→ **Task to carry out**: Reproduce the entries from their first line up to and including the line with "return rings(bm, loops)". Leave out everything after it.

━━━━━ Available records ━━━━━

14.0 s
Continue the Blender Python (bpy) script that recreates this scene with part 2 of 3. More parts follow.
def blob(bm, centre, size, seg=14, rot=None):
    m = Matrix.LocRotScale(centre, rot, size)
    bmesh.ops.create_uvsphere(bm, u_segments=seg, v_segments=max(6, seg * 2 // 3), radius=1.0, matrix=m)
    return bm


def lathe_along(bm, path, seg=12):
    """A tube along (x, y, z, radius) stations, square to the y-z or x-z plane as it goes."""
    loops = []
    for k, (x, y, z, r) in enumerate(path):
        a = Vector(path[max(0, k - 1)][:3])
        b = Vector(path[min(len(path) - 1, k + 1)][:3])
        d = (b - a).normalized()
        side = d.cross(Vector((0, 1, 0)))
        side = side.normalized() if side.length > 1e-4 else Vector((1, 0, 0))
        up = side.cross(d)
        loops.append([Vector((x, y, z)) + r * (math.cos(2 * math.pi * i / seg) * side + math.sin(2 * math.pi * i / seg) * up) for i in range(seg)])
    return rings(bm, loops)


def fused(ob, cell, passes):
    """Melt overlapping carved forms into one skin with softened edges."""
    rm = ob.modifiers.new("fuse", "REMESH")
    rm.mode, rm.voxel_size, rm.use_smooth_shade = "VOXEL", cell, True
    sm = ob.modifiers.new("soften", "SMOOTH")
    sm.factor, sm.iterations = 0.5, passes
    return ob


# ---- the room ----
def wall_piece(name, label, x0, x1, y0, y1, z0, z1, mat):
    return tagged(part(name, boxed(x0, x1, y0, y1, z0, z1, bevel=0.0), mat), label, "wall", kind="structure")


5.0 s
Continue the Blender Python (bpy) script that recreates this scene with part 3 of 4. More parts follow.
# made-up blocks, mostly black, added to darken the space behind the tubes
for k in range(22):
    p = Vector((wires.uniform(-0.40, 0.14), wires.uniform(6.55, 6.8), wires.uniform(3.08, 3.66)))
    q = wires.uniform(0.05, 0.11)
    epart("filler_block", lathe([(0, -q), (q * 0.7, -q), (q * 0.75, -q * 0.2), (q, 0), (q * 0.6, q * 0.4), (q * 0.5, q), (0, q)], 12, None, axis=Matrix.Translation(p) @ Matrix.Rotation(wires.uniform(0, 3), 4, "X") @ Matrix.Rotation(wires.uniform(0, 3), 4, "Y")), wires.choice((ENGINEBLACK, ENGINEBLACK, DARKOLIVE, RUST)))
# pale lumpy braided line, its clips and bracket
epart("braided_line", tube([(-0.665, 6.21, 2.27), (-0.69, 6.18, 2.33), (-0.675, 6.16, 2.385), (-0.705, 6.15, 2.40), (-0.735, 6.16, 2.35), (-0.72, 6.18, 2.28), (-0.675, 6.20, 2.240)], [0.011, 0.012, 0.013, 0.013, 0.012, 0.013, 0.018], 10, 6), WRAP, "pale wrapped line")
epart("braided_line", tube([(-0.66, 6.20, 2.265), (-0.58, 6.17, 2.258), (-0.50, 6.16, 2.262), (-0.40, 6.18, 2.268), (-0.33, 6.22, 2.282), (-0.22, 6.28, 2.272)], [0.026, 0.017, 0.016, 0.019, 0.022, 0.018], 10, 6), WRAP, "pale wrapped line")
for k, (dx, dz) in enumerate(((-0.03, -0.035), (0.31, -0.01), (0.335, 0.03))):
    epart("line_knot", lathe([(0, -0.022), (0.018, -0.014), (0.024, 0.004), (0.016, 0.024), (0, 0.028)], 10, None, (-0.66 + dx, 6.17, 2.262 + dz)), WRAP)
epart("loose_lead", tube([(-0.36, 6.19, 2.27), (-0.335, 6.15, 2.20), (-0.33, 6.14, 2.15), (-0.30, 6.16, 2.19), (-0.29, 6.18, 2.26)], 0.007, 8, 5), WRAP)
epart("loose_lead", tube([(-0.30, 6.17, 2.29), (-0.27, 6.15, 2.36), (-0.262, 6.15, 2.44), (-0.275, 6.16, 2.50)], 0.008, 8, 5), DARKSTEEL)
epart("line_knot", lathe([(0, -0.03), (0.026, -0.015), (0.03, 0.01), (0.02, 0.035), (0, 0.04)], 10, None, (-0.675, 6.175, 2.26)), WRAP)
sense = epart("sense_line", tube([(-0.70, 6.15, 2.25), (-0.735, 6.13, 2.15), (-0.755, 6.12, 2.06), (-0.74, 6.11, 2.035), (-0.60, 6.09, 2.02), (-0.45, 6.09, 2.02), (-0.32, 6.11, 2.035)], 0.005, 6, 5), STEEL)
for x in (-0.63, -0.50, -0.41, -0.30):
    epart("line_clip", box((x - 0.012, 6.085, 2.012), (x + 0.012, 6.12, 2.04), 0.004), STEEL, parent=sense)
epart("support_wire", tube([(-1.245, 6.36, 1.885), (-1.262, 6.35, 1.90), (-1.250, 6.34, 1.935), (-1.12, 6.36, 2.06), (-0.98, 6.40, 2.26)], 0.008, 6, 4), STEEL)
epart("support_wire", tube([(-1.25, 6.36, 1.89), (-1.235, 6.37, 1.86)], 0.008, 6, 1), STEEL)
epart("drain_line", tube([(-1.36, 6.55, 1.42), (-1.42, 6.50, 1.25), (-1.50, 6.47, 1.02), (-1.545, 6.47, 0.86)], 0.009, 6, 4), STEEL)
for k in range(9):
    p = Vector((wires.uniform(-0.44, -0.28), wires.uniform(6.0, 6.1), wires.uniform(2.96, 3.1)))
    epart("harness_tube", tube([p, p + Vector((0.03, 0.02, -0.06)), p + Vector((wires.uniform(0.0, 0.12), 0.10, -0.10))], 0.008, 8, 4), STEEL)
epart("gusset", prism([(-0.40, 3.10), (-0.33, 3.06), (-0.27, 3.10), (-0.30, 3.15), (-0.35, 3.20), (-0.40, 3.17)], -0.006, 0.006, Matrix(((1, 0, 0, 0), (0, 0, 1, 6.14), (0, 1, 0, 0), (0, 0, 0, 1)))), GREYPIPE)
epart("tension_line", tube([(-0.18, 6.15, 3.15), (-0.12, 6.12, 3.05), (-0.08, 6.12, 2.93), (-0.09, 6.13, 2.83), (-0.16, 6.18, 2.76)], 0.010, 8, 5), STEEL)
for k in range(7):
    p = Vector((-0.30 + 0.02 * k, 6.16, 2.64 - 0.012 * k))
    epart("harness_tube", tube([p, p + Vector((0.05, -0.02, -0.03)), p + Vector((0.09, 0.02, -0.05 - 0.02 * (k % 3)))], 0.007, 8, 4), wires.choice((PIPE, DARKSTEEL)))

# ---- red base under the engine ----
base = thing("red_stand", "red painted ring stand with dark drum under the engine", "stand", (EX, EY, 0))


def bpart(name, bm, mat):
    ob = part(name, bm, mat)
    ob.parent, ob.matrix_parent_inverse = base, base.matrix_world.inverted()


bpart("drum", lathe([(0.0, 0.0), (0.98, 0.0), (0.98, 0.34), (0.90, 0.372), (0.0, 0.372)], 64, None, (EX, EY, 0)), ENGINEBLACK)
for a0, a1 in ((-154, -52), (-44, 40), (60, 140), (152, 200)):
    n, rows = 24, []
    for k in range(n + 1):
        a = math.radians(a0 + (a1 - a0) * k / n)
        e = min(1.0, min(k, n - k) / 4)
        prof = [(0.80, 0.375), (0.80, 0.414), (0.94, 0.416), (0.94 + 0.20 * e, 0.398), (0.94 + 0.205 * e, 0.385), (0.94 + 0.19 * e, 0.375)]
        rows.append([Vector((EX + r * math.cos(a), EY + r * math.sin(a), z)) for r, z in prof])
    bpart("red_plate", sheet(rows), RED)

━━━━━

→ **Answer to this problem**:
14.0 s
Continue the Blender Python (bpy) script that recreates this scene with part 2 of 3. More parts follow.
def blob(bm, centre, size, seg=14, rot=None):
    m = Matrix.LocRotScale(centre, rot, size)
    bmesh.ops.create_uvsphere(bm, u_segments=seg, v_segments=max(6, seg * 2 // 3), radius=1.0, matrix=m)
    return bm


def lathe_along(bm, path, seg=12):
    """A tube along (x, y, z, radius) stations, square to the y-z or x-z plane as it goes."""
    loops = []
    for k, (x, y, z, r) in enumerate(path):
        a = Vector(path[max(0, k - 1)][:3])
        b = Vector(path[min(len(path) - 1, k + 1)][:3])
        d = (b - a).normalized()
        side = d.cross(Vector((0, 1, 0)))
        side = side.normalized() if side.length > 1e-4 else Vector((1, 0, 0))
        up = side.cross(d)
        loops.append([Vector((x, y, z)) + r * (math.cos(2 * math.pi * i / seg) * side + math.sin(2 * math.pi * i / seg) * up) for i in range(seg)])
    return rings(bm, loops)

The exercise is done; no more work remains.